| Stated task |
Check each line of the listing for the string "that", then state how many lines have it. Only the number is wanted.

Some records
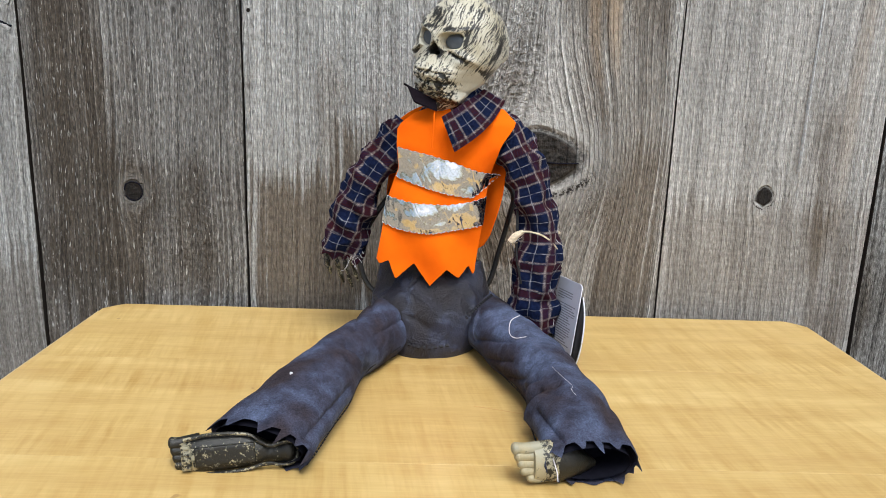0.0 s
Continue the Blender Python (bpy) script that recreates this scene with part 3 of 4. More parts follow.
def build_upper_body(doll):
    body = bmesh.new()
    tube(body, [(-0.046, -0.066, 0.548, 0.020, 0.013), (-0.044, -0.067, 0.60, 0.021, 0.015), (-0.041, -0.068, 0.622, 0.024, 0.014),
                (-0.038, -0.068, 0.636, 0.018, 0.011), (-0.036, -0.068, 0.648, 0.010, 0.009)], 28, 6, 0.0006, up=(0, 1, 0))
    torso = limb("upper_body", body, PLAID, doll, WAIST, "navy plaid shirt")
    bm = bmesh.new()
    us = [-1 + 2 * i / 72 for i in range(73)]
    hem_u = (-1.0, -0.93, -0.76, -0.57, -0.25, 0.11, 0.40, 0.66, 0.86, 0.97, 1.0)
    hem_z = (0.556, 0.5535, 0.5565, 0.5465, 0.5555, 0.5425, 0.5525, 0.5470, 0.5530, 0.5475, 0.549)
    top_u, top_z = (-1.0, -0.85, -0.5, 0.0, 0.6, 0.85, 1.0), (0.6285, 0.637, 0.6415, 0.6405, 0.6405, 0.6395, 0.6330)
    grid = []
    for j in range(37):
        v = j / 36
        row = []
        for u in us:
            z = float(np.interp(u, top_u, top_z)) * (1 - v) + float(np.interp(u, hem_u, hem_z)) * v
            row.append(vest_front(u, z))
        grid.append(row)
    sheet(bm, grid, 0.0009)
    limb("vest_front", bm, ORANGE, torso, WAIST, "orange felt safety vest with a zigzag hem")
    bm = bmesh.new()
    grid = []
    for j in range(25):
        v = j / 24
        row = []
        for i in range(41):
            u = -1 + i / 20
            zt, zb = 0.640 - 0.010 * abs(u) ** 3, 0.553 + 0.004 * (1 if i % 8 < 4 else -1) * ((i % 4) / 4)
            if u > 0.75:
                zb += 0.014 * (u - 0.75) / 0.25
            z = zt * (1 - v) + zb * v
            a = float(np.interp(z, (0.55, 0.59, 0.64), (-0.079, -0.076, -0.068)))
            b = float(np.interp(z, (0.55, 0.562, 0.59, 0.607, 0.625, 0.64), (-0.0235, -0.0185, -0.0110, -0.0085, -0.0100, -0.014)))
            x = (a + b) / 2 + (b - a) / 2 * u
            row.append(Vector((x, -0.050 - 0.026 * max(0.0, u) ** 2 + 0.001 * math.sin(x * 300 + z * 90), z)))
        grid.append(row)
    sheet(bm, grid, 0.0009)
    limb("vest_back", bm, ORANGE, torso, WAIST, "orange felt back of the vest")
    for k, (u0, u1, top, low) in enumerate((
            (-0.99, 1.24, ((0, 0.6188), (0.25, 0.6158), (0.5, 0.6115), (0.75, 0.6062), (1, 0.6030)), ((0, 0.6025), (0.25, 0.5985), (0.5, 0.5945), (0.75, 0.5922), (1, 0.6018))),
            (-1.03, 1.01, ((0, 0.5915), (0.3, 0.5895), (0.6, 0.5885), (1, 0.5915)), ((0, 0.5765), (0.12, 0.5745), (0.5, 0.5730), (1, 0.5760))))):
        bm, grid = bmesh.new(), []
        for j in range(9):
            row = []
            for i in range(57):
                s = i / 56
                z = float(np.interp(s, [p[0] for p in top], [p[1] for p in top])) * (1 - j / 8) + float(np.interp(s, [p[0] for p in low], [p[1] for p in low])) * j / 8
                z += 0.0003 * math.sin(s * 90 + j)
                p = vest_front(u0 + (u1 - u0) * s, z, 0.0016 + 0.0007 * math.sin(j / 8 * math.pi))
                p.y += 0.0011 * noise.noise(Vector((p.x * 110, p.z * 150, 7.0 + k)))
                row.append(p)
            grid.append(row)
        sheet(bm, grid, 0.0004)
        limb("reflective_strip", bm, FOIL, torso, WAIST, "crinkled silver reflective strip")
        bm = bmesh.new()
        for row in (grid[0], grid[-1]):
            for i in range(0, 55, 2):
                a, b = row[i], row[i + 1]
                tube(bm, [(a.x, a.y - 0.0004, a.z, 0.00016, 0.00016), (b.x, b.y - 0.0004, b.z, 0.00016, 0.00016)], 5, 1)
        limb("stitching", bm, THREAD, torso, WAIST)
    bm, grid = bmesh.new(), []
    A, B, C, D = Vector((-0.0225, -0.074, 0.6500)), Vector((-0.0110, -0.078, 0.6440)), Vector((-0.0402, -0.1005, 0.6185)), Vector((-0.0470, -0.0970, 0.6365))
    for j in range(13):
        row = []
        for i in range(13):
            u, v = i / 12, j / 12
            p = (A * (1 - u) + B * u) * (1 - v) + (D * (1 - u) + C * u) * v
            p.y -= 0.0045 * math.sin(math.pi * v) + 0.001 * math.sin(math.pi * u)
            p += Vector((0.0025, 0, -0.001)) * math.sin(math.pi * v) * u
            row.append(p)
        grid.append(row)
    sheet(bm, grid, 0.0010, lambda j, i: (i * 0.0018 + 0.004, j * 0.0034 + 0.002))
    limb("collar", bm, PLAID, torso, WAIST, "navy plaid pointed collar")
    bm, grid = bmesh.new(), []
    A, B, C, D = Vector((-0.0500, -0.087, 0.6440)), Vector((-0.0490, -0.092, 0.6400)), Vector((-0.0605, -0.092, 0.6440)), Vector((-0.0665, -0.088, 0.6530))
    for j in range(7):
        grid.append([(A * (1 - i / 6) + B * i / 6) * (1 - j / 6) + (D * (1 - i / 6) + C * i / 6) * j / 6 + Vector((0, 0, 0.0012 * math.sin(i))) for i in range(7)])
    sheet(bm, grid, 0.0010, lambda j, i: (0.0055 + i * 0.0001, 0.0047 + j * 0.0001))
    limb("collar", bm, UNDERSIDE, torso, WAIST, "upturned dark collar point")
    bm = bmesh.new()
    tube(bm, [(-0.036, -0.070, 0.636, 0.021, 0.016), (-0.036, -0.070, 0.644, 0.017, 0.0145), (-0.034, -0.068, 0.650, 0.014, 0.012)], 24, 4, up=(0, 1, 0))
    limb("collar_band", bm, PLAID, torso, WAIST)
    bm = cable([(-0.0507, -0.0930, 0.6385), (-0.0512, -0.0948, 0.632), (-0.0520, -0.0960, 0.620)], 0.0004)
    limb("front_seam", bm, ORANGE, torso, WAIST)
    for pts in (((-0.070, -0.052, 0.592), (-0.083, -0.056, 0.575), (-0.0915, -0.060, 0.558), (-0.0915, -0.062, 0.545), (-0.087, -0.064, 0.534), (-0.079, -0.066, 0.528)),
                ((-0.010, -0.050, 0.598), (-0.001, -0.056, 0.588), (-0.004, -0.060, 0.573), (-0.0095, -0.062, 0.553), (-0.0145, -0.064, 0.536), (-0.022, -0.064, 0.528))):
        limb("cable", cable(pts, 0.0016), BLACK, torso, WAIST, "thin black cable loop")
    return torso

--

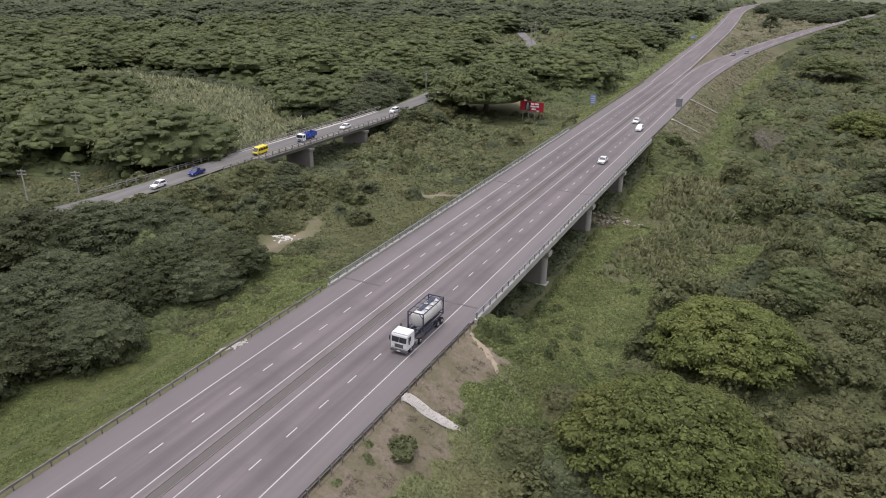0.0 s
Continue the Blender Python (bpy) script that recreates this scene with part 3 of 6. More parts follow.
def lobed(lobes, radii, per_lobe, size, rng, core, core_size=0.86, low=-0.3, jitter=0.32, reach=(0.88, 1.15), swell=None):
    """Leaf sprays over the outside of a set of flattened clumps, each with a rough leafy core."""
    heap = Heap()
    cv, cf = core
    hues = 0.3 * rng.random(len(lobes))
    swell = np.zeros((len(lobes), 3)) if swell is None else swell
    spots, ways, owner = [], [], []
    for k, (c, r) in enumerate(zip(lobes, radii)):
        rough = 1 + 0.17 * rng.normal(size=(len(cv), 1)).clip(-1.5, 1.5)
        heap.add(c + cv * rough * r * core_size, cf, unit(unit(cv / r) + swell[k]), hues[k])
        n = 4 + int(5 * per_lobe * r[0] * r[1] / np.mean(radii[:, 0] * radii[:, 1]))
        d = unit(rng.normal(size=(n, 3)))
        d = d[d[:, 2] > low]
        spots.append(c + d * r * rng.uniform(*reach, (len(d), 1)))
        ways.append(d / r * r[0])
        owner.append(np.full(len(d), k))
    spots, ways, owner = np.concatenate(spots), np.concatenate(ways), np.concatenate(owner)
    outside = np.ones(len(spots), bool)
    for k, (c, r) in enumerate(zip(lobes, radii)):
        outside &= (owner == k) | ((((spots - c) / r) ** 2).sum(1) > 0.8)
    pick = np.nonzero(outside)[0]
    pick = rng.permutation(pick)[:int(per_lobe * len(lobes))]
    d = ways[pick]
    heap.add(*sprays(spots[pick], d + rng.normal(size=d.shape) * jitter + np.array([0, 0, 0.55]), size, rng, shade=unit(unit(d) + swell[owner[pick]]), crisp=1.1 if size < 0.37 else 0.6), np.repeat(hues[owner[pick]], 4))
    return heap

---

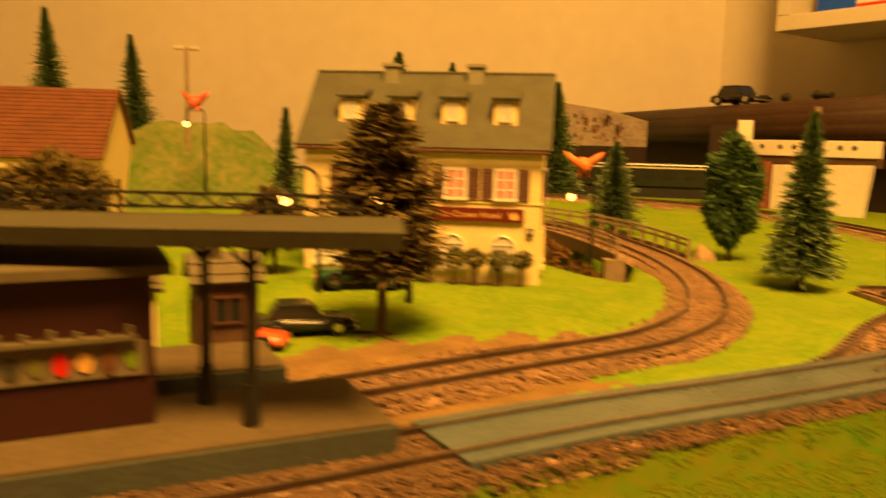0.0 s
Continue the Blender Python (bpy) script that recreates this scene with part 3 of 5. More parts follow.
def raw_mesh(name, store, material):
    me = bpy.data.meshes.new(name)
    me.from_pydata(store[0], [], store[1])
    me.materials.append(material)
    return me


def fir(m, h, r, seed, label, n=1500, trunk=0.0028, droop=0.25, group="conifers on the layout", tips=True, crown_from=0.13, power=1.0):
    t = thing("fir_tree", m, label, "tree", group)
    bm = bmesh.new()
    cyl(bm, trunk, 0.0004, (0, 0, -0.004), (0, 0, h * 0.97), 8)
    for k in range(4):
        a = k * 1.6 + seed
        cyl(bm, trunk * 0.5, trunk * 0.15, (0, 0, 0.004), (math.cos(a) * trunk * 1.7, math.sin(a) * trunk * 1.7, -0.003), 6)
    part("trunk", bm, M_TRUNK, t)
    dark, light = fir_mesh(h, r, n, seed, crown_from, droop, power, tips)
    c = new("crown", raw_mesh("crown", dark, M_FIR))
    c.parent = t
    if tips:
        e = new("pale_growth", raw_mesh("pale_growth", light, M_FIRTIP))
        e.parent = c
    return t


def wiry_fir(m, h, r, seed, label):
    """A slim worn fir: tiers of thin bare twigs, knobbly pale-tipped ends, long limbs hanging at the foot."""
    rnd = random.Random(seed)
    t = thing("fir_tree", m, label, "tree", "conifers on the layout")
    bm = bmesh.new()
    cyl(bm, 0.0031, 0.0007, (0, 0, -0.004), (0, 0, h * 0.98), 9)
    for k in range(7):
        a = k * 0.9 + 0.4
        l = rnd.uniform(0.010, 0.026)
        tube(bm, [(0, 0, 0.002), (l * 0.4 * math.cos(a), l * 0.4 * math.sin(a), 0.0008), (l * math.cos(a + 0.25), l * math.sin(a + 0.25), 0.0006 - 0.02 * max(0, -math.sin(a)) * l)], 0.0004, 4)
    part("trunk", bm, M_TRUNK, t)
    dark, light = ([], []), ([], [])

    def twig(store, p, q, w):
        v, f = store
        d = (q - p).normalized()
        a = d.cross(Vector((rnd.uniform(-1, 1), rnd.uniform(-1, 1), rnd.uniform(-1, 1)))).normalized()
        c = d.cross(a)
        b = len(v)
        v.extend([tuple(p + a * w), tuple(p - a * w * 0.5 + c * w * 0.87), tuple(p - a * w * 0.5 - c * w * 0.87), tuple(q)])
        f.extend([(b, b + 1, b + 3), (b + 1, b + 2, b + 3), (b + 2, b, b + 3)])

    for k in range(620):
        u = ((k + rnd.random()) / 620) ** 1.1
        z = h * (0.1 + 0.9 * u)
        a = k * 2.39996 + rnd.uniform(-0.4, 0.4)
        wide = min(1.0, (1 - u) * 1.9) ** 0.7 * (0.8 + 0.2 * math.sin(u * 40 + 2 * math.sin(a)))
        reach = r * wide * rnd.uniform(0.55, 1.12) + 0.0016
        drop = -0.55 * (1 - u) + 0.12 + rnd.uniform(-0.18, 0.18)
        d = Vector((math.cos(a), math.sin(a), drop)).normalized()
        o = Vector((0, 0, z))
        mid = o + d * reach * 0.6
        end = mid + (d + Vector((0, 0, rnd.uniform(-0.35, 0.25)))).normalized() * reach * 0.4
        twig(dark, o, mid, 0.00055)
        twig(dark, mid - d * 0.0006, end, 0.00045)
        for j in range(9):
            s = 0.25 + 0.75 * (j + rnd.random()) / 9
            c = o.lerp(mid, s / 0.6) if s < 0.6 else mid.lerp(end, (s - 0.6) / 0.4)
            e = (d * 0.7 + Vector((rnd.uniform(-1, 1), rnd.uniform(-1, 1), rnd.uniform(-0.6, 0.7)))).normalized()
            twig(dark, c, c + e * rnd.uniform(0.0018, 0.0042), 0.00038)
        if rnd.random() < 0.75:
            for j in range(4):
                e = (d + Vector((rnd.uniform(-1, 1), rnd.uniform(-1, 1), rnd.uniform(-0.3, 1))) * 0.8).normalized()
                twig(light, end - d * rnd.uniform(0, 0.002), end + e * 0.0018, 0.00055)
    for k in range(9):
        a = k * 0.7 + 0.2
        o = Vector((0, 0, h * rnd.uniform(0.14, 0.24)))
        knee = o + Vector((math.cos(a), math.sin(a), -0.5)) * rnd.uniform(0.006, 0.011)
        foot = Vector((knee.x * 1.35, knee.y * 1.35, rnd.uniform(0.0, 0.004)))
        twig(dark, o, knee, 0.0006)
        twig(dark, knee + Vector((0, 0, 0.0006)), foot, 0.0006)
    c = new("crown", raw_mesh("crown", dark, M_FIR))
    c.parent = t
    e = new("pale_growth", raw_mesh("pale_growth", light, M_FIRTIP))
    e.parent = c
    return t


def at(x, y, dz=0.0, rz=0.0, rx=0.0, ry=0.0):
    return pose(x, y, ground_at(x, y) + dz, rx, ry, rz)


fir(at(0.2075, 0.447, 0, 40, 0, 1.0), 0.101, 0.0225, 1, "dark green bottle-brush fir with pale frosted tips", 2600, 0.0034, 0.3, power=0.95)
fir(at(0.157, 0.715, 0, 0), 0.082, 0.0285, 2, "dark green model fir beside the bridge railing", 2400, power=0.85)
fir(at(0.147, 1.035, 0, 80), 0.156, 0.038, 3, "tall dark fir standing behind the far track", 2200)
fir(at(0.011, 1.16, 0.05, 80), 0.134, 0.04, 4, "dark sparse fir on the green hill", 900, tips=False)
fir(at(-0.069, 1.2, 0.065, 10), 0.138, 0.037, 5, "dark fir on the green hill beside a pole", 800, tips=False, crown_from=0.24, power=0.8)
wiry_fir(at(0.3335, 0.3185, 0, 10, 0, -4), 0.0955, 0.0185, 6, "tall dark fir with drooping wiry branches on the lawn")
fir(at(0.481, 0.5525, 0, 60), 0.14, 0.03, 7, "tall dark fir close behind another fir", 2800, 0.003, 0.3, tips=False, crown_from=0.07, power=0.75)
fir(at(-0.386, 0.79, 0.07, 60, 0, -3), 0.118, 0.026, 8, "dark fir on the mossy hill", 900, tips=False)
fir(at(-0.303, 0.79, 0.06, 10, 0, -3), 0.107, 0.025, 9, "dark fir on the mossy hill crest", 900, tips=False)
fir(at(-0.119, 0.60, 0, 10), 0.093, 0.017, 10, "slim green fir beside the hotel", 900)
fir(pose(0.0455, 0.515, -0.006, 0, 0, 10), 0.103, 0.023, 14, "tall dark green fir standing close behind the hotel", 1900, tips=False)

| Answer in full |
3